What is predictable is that WCC isn't going to be in the lawsuit, fielding damages. Because opposing change is a more subtle form of wilful neglect than not filling in a pothole. Yet it is just as deadly.

WCC killed a cyclist. They now have no justification for any new proposals for making this junction safe for Londoners to cycle over. Any attempt to do so will highlight just how much more they care about through traffic than safety of Londoners.
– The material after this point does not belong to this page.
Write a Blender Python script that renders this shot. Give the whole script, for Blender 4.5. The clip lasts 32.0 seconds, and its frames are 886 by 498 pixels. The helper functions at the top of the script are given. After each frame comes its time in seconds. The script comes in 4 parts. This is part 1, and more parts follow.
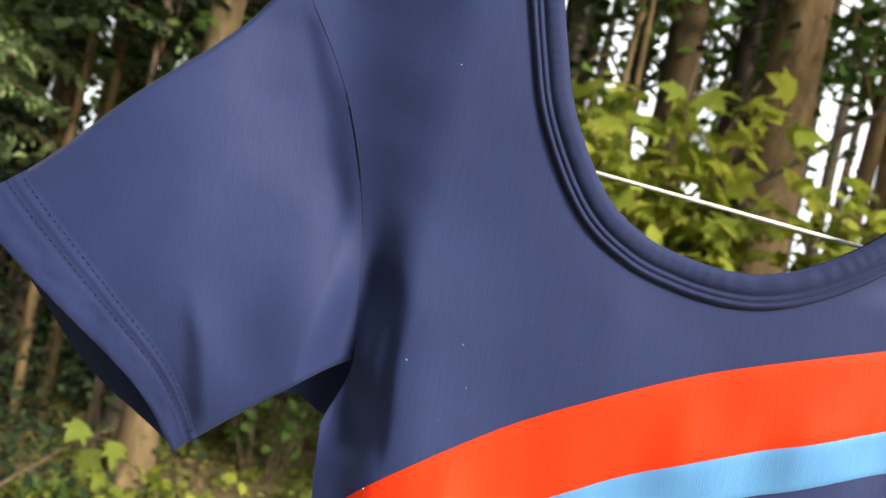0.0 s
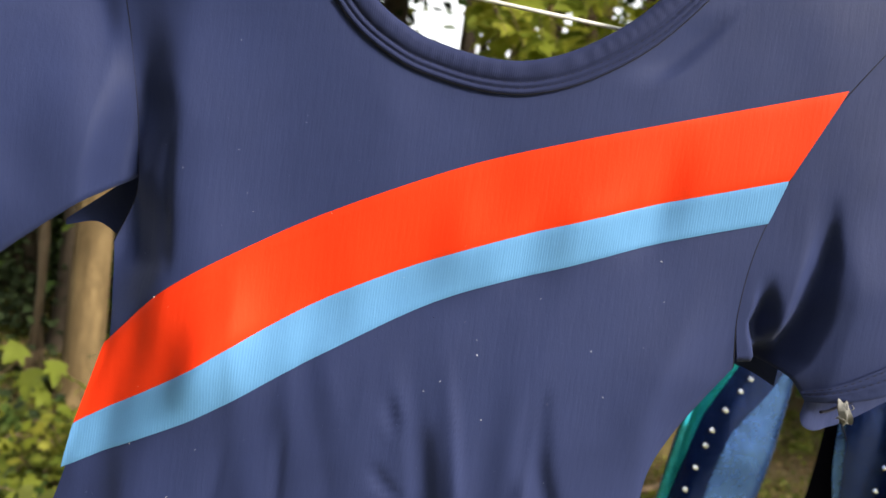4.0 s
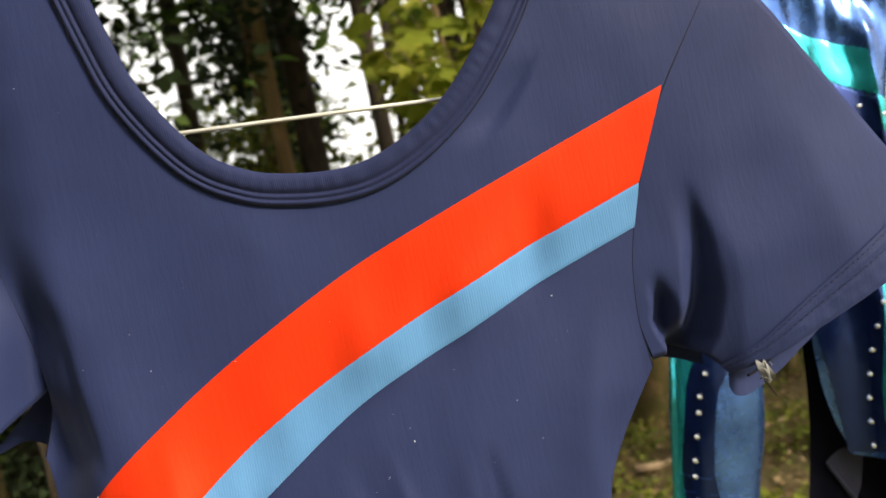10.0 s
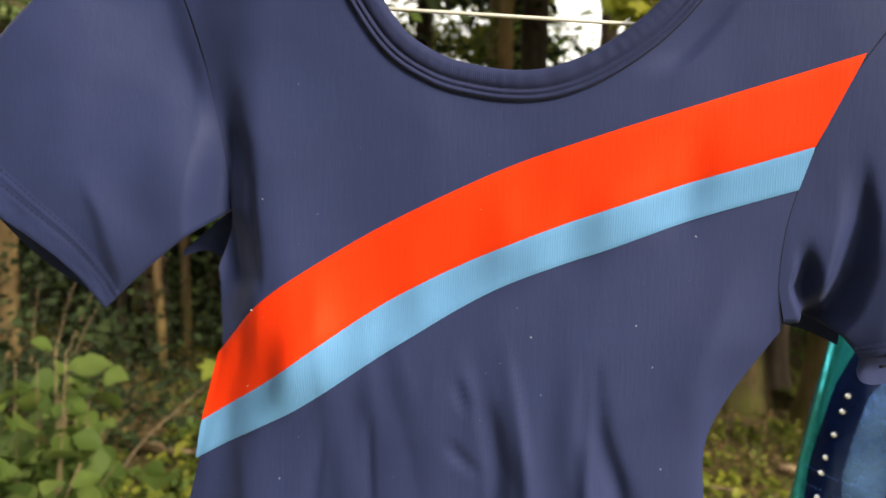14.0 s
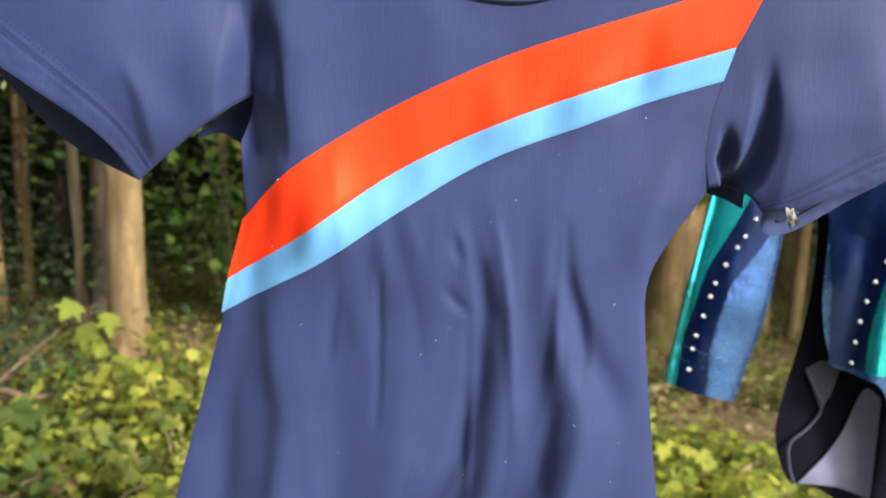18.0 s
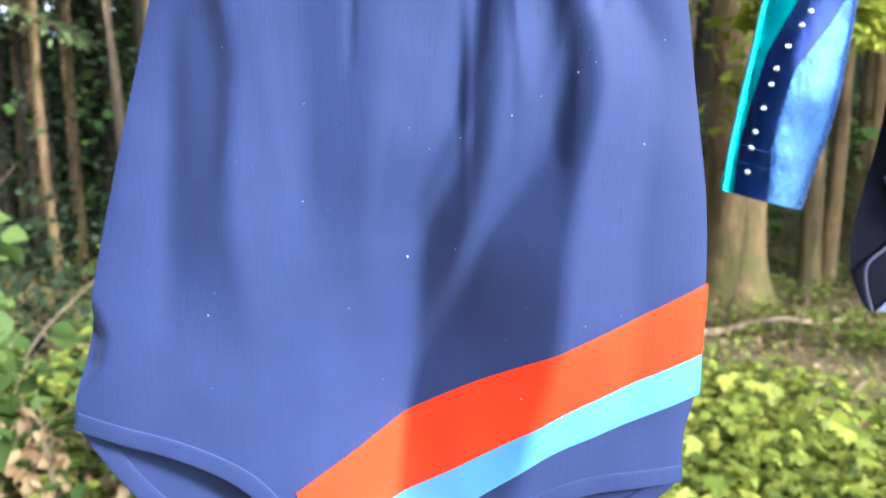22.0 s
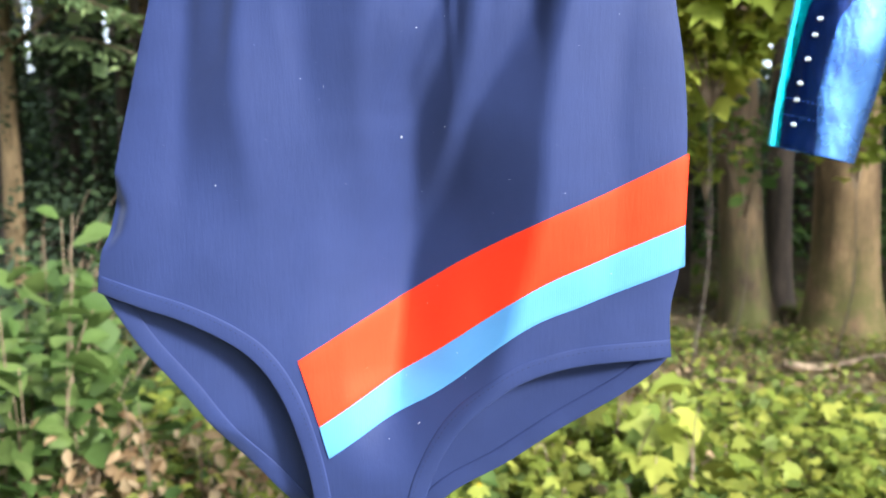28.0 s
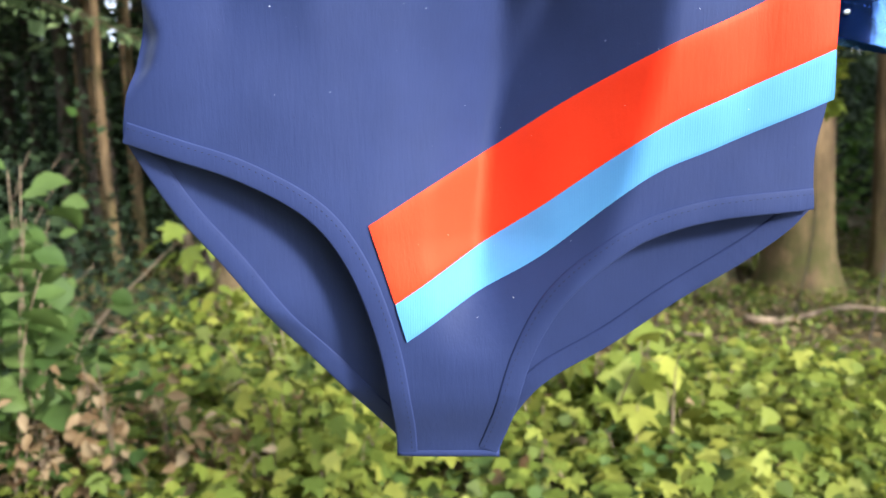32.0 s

TfL need to go back to their CAD tools and come up with a design that is tangibly safe. Then they need to go back to WCC and say "shut the fuck up" when the WCC transport team mutters on about traffic flow. Will TfL do this? It's up in the air. If Boris becomes just the MP for Uxbridge: maybe. If he goes on to become Leader of the Opposition in a parliament where the government is Labour in some form or other, he may be distracted. And without him doing nearly-fuck-all for cycling, unless he still backs Andrew Gillingham, TfL will back down, Westminster will carry on as usual, and more Londoners will die.